AIM: Give the data again exactly as written, skipping any pictures.

DATA SECTION:
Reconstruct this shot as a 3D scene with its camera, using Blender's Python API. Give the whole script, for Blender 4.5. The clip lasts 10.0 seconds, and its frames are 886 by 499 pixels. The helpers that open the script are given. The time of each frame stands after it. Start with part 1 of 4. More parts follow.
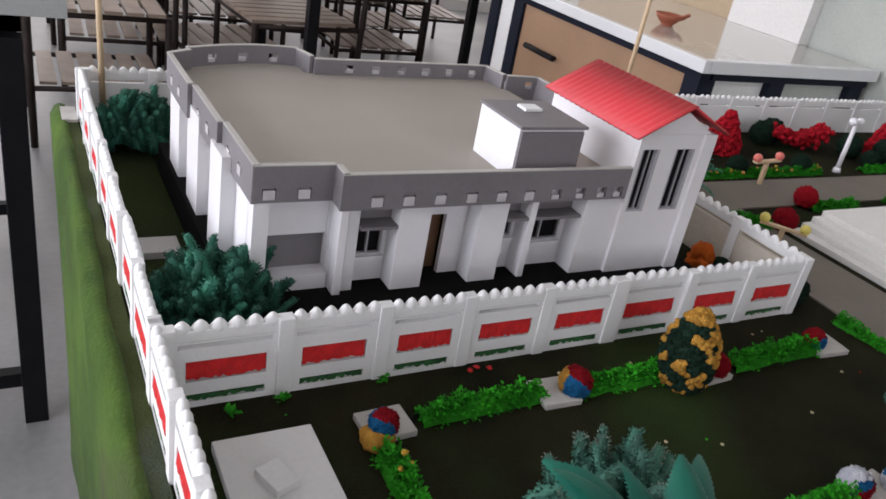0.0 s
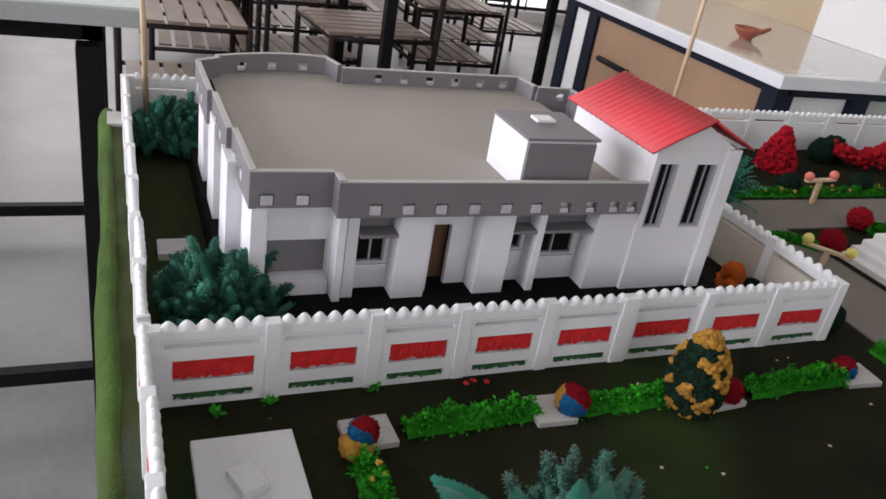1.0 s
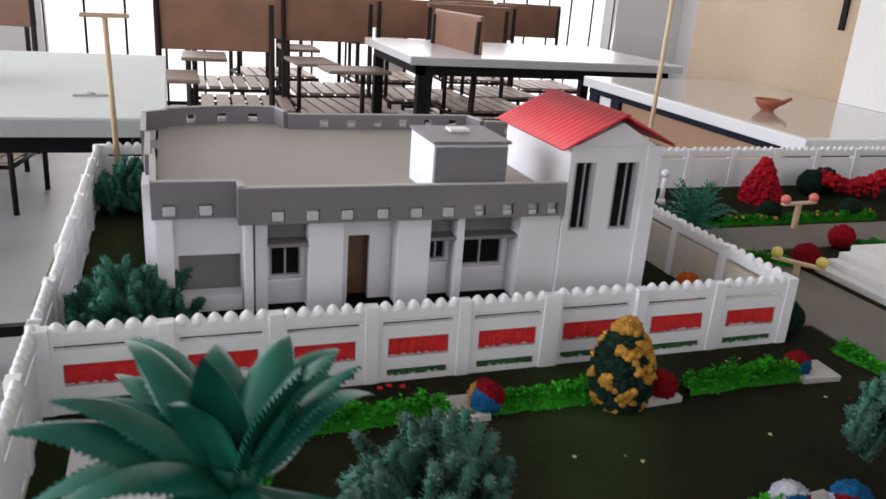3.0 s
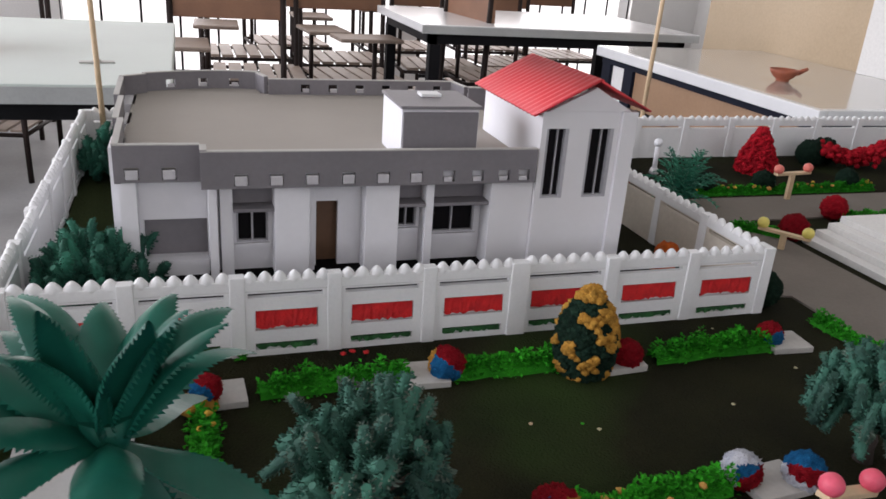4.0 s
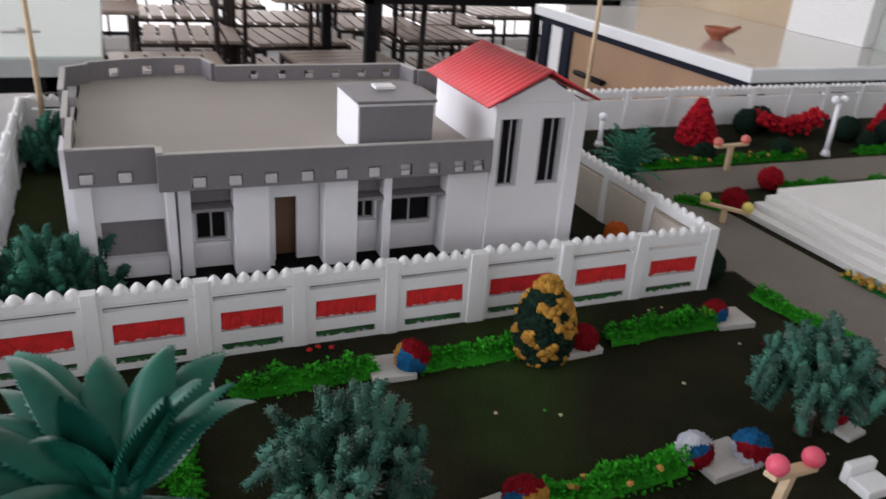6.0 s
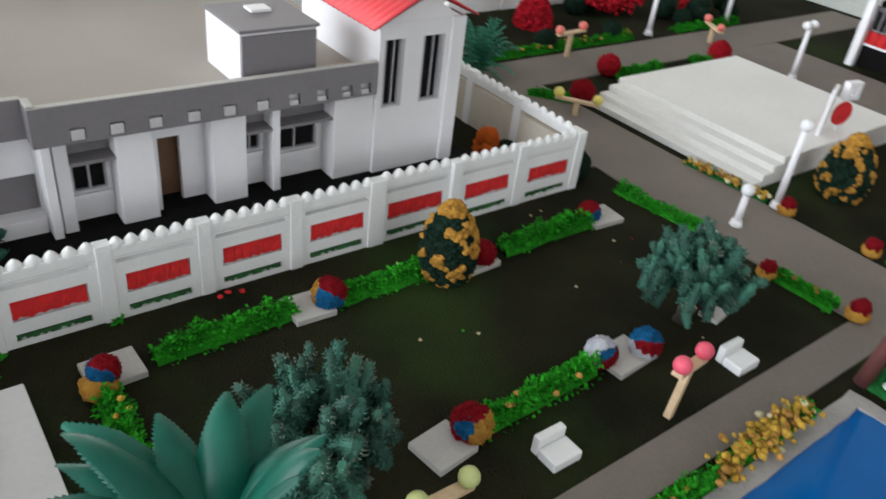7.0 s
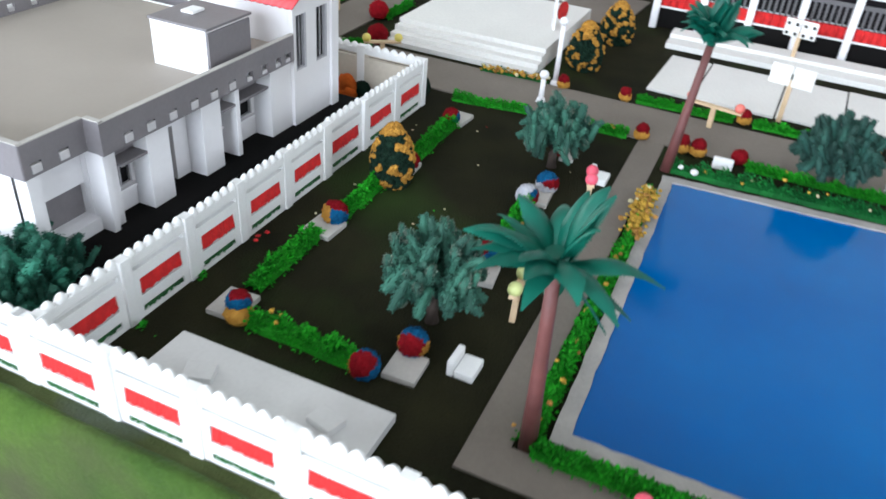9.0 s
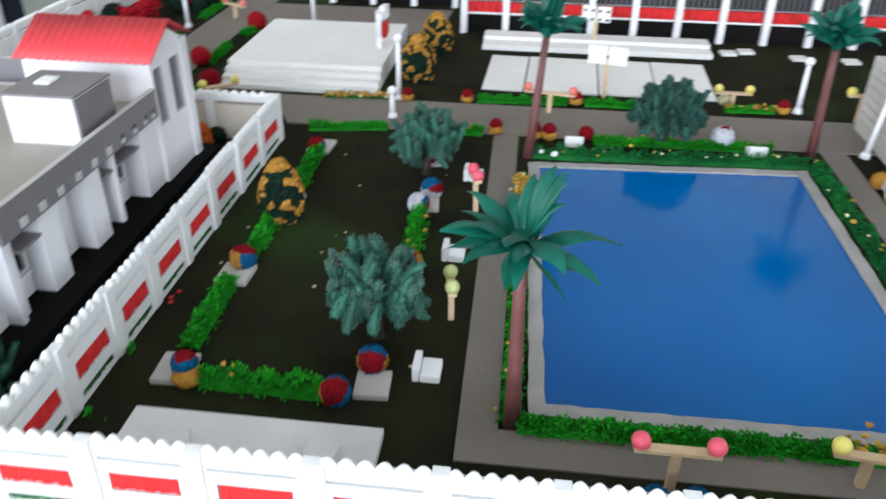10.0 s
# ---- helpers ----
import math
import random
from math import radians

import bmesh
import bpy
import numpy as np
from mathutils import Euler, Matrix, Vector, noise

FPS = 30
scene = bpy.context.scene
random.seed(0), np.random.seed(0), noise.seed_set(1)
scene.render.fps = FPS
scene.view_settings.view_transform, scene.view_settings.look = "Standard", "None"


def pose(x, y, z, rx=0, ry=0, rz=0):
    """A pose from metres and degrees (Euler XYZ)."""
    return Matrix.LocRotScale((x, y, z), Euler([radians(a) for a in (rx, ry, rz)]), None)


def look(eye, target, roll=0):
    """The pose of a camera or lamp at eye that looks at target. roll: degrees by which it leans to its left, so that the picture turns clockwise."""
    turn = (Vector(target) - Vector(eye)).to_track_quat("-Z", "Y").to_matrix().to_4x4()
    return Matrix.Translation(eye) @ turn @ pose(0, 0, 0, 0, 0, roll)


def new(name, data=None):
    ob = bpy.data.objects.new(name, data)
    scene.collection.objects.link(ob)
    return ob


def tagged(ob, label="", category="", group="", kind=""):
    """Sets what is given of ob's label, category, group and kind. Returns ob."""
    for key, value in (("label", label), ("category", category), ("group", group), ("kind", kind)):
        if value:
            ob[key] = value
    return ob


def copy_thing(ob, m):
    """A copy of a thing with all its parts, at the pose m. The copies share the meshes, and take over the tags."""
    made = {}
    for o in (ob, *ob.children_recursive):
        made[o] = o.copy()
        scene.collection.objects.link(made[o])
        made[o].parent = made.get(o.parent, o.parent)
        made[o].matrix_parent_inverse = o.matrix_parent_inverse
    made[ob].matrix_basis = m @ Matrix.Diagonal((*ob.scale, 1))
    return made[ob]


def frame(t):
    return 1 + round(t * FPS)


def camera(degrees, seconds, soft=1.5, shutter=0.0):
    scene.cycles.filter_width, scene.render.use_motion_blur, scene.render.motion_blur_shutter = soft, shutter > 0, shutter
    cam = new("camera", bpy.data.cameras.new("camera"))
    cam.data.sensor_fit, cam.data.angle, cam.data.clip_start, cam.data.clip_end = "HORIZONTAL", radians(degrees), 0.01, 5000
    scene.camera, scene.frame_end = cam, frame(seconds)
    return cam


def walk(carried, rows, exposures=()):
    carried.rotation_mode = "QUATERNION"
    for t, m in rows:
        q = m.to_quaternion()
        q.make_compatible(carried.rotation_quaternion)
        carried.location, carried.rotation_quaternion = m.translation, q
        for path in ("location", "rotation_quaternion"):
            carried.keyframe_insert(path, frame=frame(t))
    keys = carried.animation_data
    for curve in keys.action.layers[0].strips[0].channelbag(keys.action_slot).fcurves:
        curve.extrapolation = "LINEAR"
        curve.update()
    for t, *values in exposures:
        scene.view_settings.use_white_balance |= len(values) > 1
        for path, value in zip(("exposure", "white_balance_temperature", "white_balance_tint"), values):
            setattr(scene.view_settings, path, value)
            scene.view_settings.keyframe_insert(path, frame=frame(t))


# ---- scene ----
cam = camera(59.0, 10.0, soft=1.6, shutter=0.5)
PATH = [
    (0, (-0.111, -0.649, 1.287), (0.826, 0.878, 0.397), 10.8),
    (0.5, (-0.077, -0.66, 1.291), (0.791, 0.908, 0.404), 11.0),
    (1, (-0.027, -0.679, 1.296), (0.738, 0.939, 0.402), 9.9),
    (1.5, (0.013, -0.694, 1.284), (0.726, 0.973, 0.439), 8.6),
    (2, (0.058, -0.727, 1.277), (0.729, 1.0, 0.525), 5.8),
    (3.5, (0.163, -0.795, 1.178), (0.795, 0.985, 0.522), 3.8),
    (4, (0.191, -0.797, 1.196), (0.79, 0.966, 0.465), 4.2),
    (4.5, (0.215, -0.811, 1.193), (0.811, 0.955, 0.468), 5.0),
    (5, (0.237, -0.822, 1.191), (0.75, 0.984, 0.5), 3.4),
    (6.5, (0.117, -0.758, 1.28), (1.033, 0.743, 0.328), 5.7),
    (7, (0.074, -0.715, 1.309), (1.164, 0.565, 0.225), 7.5),
    (7.5, (0.001, -0.672, 1.316), (1.245, 0.422, 0.196), 7.1),
    (8, (-0.133, -0.663, 1.333), (1.239, 0.238, 0.19), 6.6),
    (8.5, (-0.283, -0.652, 1.392), (1.211, 0.078, 0.281), 6.6),
    (9, (-0.422, -0.618, 1.379), (1.127, 0.006, 0.279), 5.0),
    (9.5, (-0.502, -0.56, 1.383), (1.11, -0.125, 0.281), 3.0),
    (10, (-0.502, -0.491, 1.377), (1.203, -0.304, 0.349), 0.8),
]
# The model stands on a table: U is the length in metres of one plan unit, Z0 the height of its ground.
U, Z0 = 0.34, 0.90


def W(p):
    return (U * p[0], U * p[1], Z0 + U * (p[2] - 0.75))


walk(cam, [(t, look(W(eye), W(target), roll)) for t, eye, target, roll in PATH],
     exposures=[(0.0, -0.19, 6450, 17), (5.2, -0.22, 6450, 17), (6.4, -0.33, 6400, 15), (7.0, 0.07, 6400, 9), (7.5, 0.36, 6250, 11),
                (8.2, 0.57, 6100, 10), (9.0, 0.5, 6000, 8), (10.0, 0.33, 6000, 8)])


# ---- light: daylight from the windows of the room, and an added front fill ----
world = bpy.data.worlds.new("sky")
scene.world = world
world.use_nodes = True
wn = world.node_tree.nodes
sky = wn.new("ShaderNodeTexSky")
sky.sky_type, sky.sun_disc = "NISHITA", False
sky.sun_elevation, sky.sun_rotation = radians(50), radians(-60)
wn["Background"].inputs["Strength"].default_value = 0.12
world.node_tree.links.new(sky.outputs[0], wn["Background"].inputs[0])


def window_light(name, eye, target, w, h, watts, colour=(1, 0.98, 0.95)):
    lamp = bpy.data.lights.new(name, "AREA")
    lamp.shape, lamp.size, lamp.size_y, lamp.energy, lamp.color = "RECTANGLE", w, h, watts, colour
    ob = new(name, lamp)
    ob.matrix_world = look(eye, target)
    return ob


window_light("window_light_left", (-3.35, 0.6, 1.75), (0.2, 0.1, 0.9), 4.2, 1.5, 190, (0.93, 0.96, 1.0))
window_light("window_light_back", (0.4, 5.3, 1.6), (0.4, 0.0, 0.9), 6.0, 2.0, 95, (1.0, 0.98, 0.95))
# Weak fill added from the camera's side; no window is known there.
window_light("front_fill_light", (0.4, -3.3, 2.0), (0.4, 0.0, 0.9), 3.0, 1.3, 26, (1.0, 0.97, 0.93))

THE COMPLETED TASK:
Reconstruct this shot as a 3D scene with its camera, using Blender's Python API. Give the whole script, for Blender 4.5. The clip lasts 10.0 seconds, and its frames are 886 by 499 pixels. The helpers that open the script are given. The time of each frame stands after it. Start with part 1 of 4. More parts follow.
0.0 s
1.0 s
3.0 s
4.0 s
6.0 s
7.0 s
9.0 s
10.0 s
# ---- helpers ----
import math
import random
from math import radians

import bmesh
import bpy
import numpy as np
from mathutils import Euler, Matrix, Vector, noise

FPS = 30
scene = bpy.context.scene
random.seed(0), np.random.seed(0), noise.seed_set(1)
scene.render.fps = FPS
scene.view_settings.view_transform, scene.view_settings.look = "Standard", "None"


def pose(x, y, z, rx=0, ry=0, rz=0):
    """A pose from metres and degrees (Euler XYZ)."""
    return Matrix.LocRotScale((x, y, z), Euler([radians(a) for a in (rx, ry, rz)]), None)


def look(eye, target, roll=0):
    """The pose of a camera or lamp at eye that looks at target. roll: degrees by which it leans to its left, so that the picture turns clockwise."""
    turn = (Vector(target) - Vector(eye)).to_track_quat("-Z", "Y").to_matrix().to_4x4()
    return Matrix.Translation(eye) @ turn @ pose(0, 0, 0, 0, 0, roll)


def new(name, data=None):
    ob = bpy.data.objects.new(name, data)
    scene.collection.objects.link(ob)
    return ob


def tagged(ob, label="", category="", group="", kind=""):
    """Sets what is given of ob's label, category, group and kind. Returns ob."""
    for key, value in (("label", label), ("category", category), ("group", group), ("kind", kind)):
        if value:
            ob[key] = value
    return ob


def copy_thing(ob, m):
    """A copy of a thing with all its parts, at the pose m. The copies share the meshes, and take over the tags."""
    made = {}
    for o in (ob, *ob.children_recursive):
        made[o] = o.copy()
        scene.collection.objects.link(made[o])
        made[o].parent = made.get(o.parent, o.parent)
        made[o].matrix_parent_inverse = o.matrix_parent_inverse
    made[ob].matrix_basis = m @ Matrix.Diagonal((*ob.scale, 1))
    return made[ob]


def frame(t):
    return 1 + round(t * FPS)


def camera(degrees, seconds, soft=1.5, shutter=0.0):
    scene.cycles.filter_width, scene.render.use_motion_blur, scene.render.motion_blur_shutter = soft, shutter > 0, shutter
    cam = new("camera", bpy.data.cameras.new("camera"))
    cam.data.sensor_fit, cam.data.angle, cam.data.clip_start, cam.data.clip_end = "HORIZONTAL", radians(degrees), 0.01, 5000
    scene.camera, scene.frame_end = cam, frame(seconds)
    return cam


def walk(carried, rows, exposures=()):
    carried.rotation_mode = "QUATERNION"
    for t, m in rows:
        q = m.to_quaternion()
        q.make_compatible(carried.rotation_quaternion)
        carried.location, carried.rotation_quaternion = m.translation, q
        for path in ("location", "rotation_quaternion"):
            carried.keyframe_insert(path, frame=frame(t))
    keys = carried.animation_data
    for curve in keys.action.layers[0].strips[0].channelbag(keys.action_slot).fcurves:
        curve.extrapolation = "LINEAR"
        curve.update()
    for t, *values in exposures:
        scene.view_settings.use_white_balance |= len(values) > 1
        for path, value in zip(("exposure", "white_balance_temperature", "white_balance_tint"), values):
            setattr(scene.view_settings, path, value)
            scene.view_settings.keyframe_insert(path, frame=frame(t))


# ---- scene ----
cam = camera(59.0, 10.0, soft=1.6, shutter=0.5)
PATH = [
    (0, (-0.111, -0.649, 1.287), (0.826, 0.878, 0.397), 10.8),
    (0.5, (-0.077, -0.66, 1.291), (0.791, 0.908, 0.404), 11.0),
    (1, (-0.027, -0.679, 1.296), (0.738, 0.939, 0.402), 9.9),
    (1.5, (0.013, -0.694, 1.284), (0.726, 0.973, 0.439), 8.6),
    (2, (0.058, -0.727, 1.277), (0.729, 1.0, 0.525), 5.8),
    (3.5, (0.163, -0.795, 1.178), (0.795, 0.985, 0.522), 3.8),
    (4, (0.191, -0.797, 1.196), (0.79, 0.966, 0.465), 4.2),
    (4.5, (0.215, -0.811, 1.193), (0.811, 0.955, 0.468), 5.0),
    (5, (0.237, -0.822, 1.191), (0.75, 0.984, 0.5), 3.4),
    (6.5, (0.117, -0.758, 1.28), (1.033, 0.743, 0.328), 5.7),
    (7, (0.074, -0.715, 1.309), (1.164, 0.565, 0.225), 7.5),
    (7.5, (0.001, -0.672, 1.316), (1.245, 0.422, 0.196), 7.1),
    (8, (-0.133, -0.663, 1.333), (1.239, 0.238, 0.19), 6.6),
    (8.5, (-0.283, -0.652, 1.392), (1.211, 0.078, 0.281), 6.6),
    (9, (-0.422, -0.618, 1.379), (1.127, 0.006, 0.279), 5.0),
    (9.5, (-0.502, -0.56, 1.383), (1.11, -0.125, 0.281), 3.0),
    (10, (-0.502, -0.491, 1.377), (1.203, -0.304, 0.349), 0.8),
]
# The model stands on a table: U is the length in metres of one plan unit, Z0 the height of its ground.
U, Z0 = 0.34, 0.90


def W(p):
    return (U * p[0], U * p[1], Z0 + U * (p[2] - 0.75))


walk(cam, [(t, look(W(eye), W(target), roll)) for t, eye, target, roll in PATH],
     exposures=[(0.0, -0.19, 6450, 17), (5.2, -0.22, 6450, 17), (6.4, -0.33, 6400, 15), (7.0, 0.07, 6400, 9), (7.5, 0.36, 6250, 11),
                (8.2, 0.57, 6100, 10), (9.0, 0.5, 6000, 8), (10.0, 0.33, 6000, 8)])


# ---- light: daylight from the windows of the room, and an added front fill ----
world = bpy.data.worlds.new("sky")
scene.world = world
world.use_nodes = True
wn = world.node_tree.nodes
sky = wn.new("ShaderNodeTexSky")
sky.sky_type, sky.sun_disc = "NISHITA", False
sky.sun_elevation, sky.sun_rotation = radians(50), radians(-60)
wn["Background"].inputs["Strength"].default_value = 0.12
world.node_tree.links.new(sky.outputs[0], wn["Background"].inputs[0])


def window_light(name, eye, target, w, h, watts, colour=(1, 0.98, 0.95)):
    lamp = bpy.data.lights.new(name, "AREA")
    lamp.shape, lamp.size, lamp.size_y, lamp.energy, lamp.color = "RECTANGLE", w, h, watts, colour
    ob = new(name, lamp)
    ob.matrix_world = look(eye, target)
    return ob


window_light("window_light_left", (-3.35, 0.6, 1.75), (0.2, 0.1, 0.9), 4.2, 1.5, 190, (0.93, 0.96, 1.0))
window_light("window_light_back", (0.4, 5.3, 1.6), (0.4, 0.0, 0.9), 6.0, 2.0, 95, (1.0, 0.98, 0.95))
# Weak fill added from the camera's side; no window is known there.
window_light("front_fill_light", (0.4, -3.3, 2.0), (0.4, 0.0, 0.9), 3.0, 1.3, 26, (1.0, 0.97, 0.93))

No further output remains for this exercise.